En 2009, l'Office a pris 46 000 décisions mais les demandes sont passées à 47 700. Si nous extrapolons, elles seront de 51 à 52 000 en 2010 et de 52 à 55 000 en 2011, alors que notre administration est formatée pour en traiter environ 46 000. Nous accumulons donc chaque année des stocks non traités. A la fin de 2010, le stock sera d'environ 12 000 dossiers, ce qui risque d'aboutir à un retour aux « pics » que l'on avait connus en matière de durée de traitement des dossiers.

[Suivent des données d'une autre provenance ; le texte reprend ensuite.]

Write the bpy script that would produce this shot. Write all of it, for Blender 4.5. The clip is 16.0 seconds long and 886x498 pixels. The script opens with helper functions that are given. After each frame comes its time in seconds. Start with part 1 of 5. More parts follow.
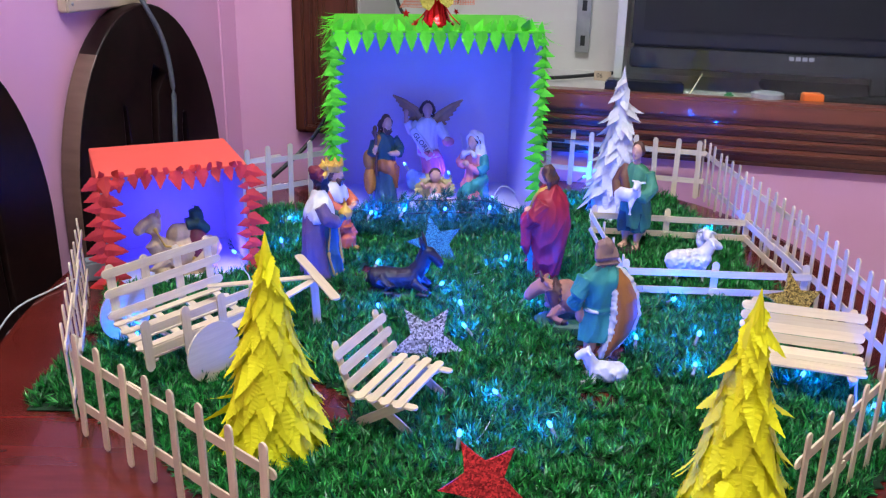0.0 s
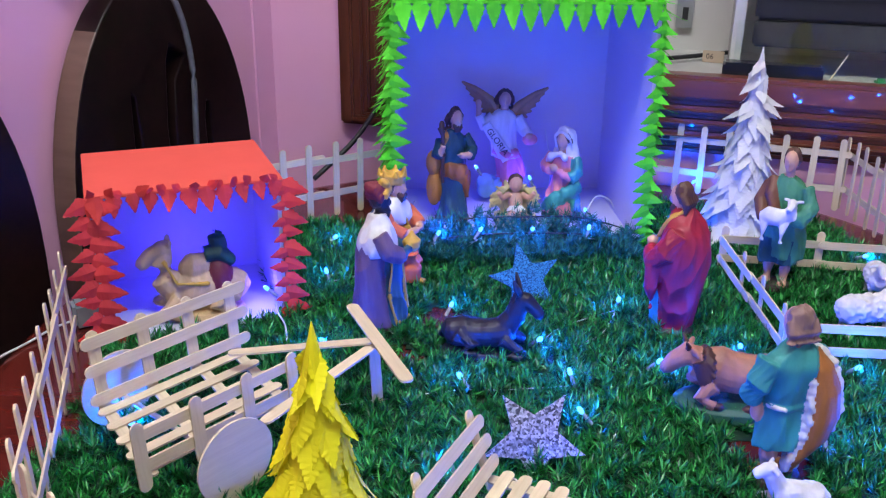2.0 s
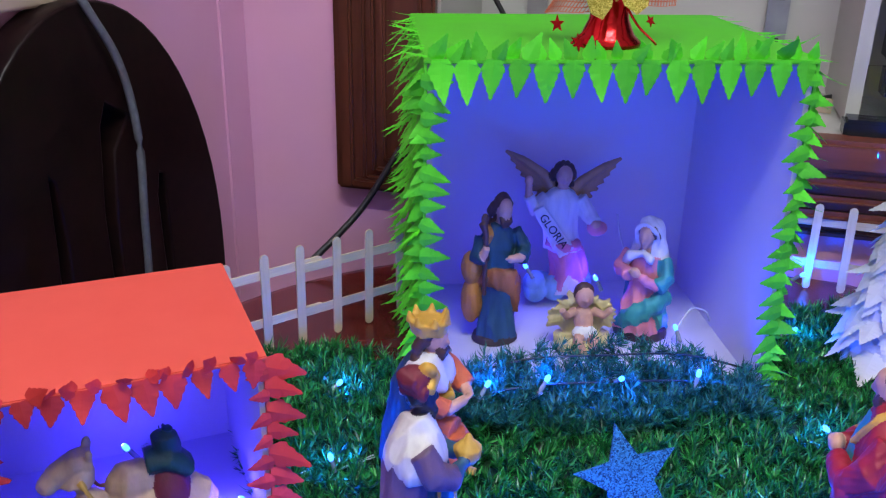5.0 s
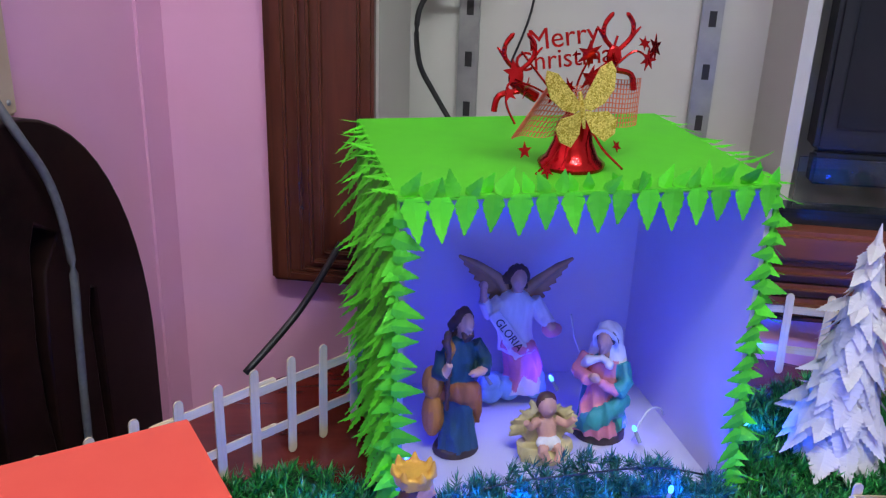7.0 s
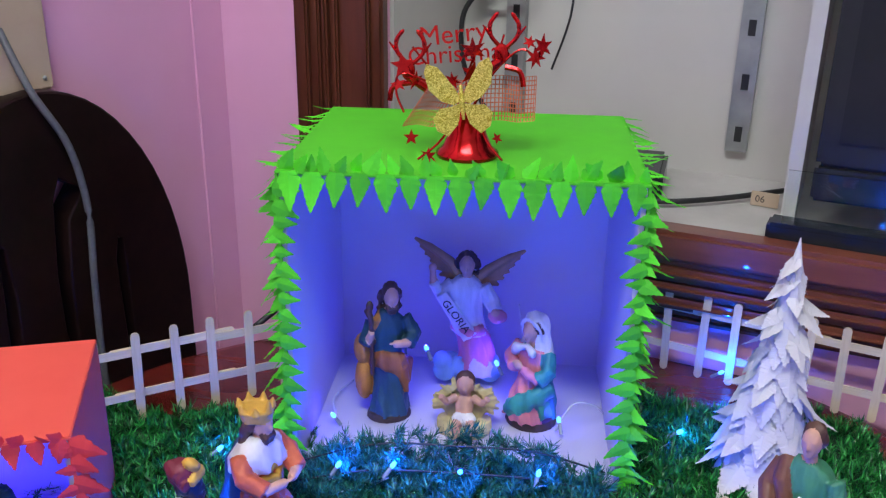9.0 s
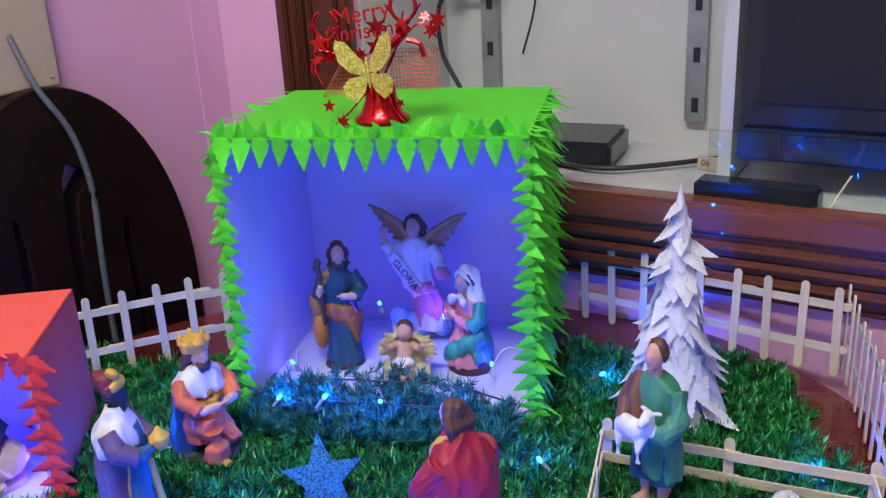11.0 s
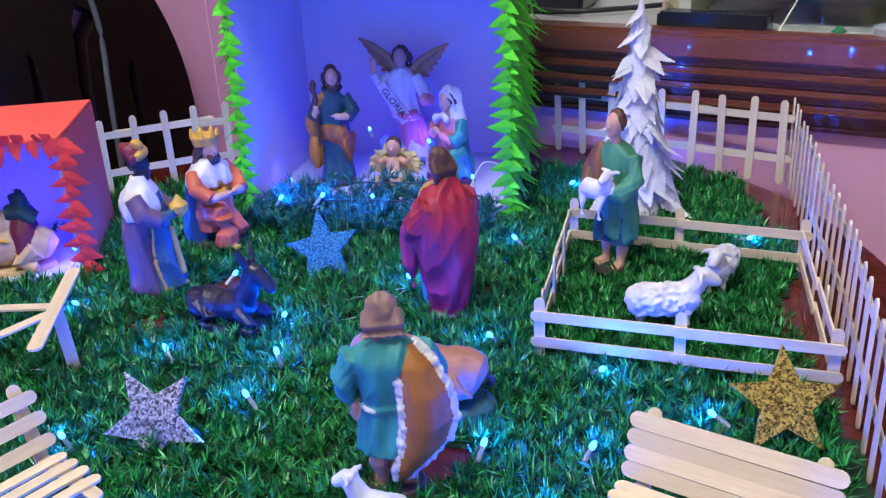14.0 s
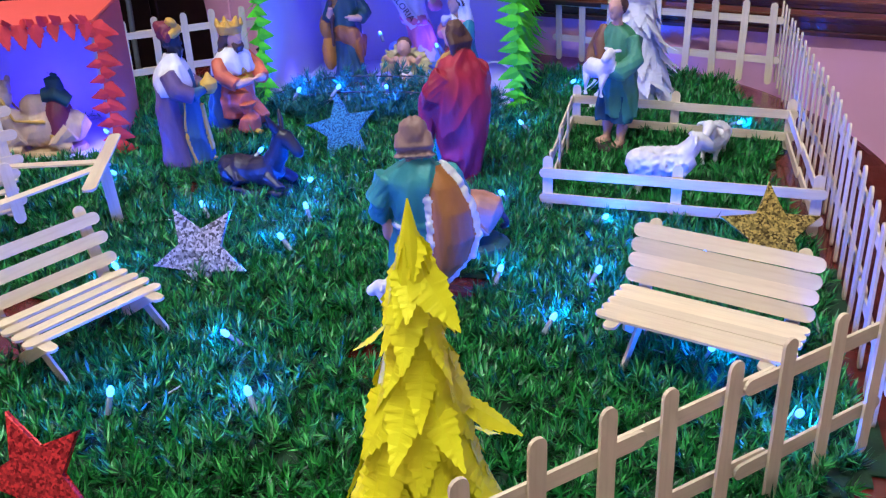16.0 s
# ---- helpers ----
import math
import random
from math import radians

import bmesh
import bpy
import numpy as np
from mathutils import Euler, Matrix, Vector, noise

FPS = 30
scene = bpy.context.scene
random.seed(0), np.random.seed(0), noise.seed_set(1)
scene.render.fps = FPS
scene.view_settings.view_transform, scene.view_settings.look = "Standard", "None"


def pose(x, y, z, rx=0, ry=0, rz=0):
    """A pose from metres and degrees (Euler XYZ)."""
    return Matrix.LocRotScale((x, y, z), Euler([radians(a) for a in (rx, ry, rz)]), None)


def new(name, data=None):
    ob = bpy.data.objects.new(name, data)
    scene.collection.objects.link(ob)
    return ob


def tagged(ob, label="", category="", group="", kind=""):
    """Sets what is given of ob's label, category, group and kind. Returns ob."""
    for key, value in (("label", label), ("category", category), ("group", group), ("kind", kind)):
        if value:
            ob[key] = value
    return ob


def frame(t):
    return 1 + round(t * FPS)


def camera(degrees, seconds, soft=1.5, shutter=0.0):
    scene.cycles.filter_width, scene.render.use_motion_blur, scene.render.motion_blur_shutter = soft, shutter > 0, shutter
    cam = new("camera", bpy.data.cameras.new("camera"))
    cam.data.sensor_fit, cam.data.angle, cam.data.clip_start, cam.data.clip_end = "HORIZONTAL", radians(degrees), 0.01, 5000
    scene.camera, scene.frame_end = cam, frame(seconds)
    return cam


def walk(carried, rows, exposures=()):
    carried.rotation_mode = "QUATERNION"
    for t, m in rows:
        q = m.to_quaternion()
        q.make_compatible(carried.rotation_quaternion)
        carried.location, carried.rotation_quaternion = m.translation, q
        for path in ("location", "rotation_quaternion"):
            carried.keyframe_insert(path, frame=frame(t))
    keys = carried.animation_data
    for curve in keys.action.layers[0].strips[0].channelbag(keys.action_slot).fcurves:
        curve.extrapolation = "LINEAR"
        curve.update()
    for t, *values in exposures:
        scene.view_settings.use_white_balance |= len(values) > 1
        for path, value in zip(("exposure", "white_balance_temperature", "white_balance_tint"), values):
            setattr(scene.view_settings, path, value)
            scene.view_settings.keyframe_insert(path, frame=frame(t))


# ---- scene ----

Nous négocions donc avec Bercy et je pense que nous obtiendrons des postes supplémentaires d'officiers de protection, sans pour cela être en mesure d'assurer la gestion des flux en 2011. Malgré tous nos efforts de productivité, nous nous retrouverons au début de cette année-là avec un déficit dans le traitement des flux, et un nouveau stock se constituera, ce qui est inacceptable. Il faut adapter les moyens au nombre de demandes d'asile si nous voulons tenir les délais d'instruction des dossiers. A la fin de 2008, ce délai était de 100 jours -c'était le record européen-, en 2009 il est passé à 118 jours, il passera en 2010 à 130 ou 135 jours. Or, cet allongement de quelques semaines implique autant de temps supplémentaire d'hébergement, lequel coûte au total de 15 à 17 millions d'euros chaque mois. Mais, l'asile, c'est aussi la Cour nationale du droit d'asile (CNDA) ... L'augmentation globale du délai d'instruction, entre les deux institutions, garantit au demandeur environ deux années de séjour. Mais les comparaisons internationales -qui sont importantes dans l'optique d'une communautarisation de l'asile - montrent cependant que nous sommes les plus rapides- certains voisins, la Grande-Bretagne par exemple, ne comptabilisent pas les stocks dans leurs statistiques...

Le budget de l'OFPRA est de 31 millions. L'ajout d'une trentaine d'officiers de protection coûterait 1,5 million - 1,8 avec leurs ordinateurs -, à comparer avec les 15 à 17 millions d'euros que coûte un mois d'hébergement supplémentaire...

L'asile à la frontière diminue depuis 2008 : il a diminué de 36 % en 2009 et de 40 % au premier semestre 2010. Alors que notre contrat d'objectifs et de moyens en prévoyait 5 000 par an, nous en serons à 2 500 à la fin de l'année. C'est important, car une partie de ces demandes d'asile à la frontière deviennent des demandes d'asile classiques à traiter comme telles.

Dans les départements d'outre-mer, l'augmentation du nombre des demandes est plus importante encore qu'au niveau national : 40 % de hausse dans les départements français d'Amérique et à Mayotte. En Guyane, il a doublé depuis 2009 et désormais c'est la Martinique - et non plus la Guadeloupe - qui reçoit l'essentiel de la demande haïtienne.

Pour Mayotte, nous avons pu en 2009 réguler la demande en temps réel. Pendant longtemps l'instruction des dossiers y était fort longue ; d'où l'intérêt des requérants d'y déposer leurs demandes. Le délai d'instruction ayant diminué, le nombre des demandes a lui aussi diminué, avant de remonter à nouveau - en provenance de la Grande-Comore et non plus d'Anjouan. L'augmentation en provenance des pays africains est plus faible et représente 30 % du total. Il s'agit de réfugiés du Rwanda ou du Burundi et ce sont des dossiers difficiles à analyser. Un système de visioconférence permet de traiter les dossiers en temps réel. En outre, nous envoyons sur cette île des missions d'instruction.

Pour les départements français des Amériques, nous avons maintenant une antenne en Guadeloupe, un système de visioconférence est installé dans chacun de ces départements et, malgré cela, nous devons y envoyer de plus en plus de missions spécifiques, notamment en Guyane.

La Turquie, l'Arménie -autrefois présente dans le haut de notre liste -et la Serbie ont rejoint la liste des pays d'origine sûrs. D'où une diminution des demandeurs en provenance de ces pays. Le travail d'instruction se partage par moitié entre les procédures prioritaires - moins de 15 jours d'instruction - et les procédures normales.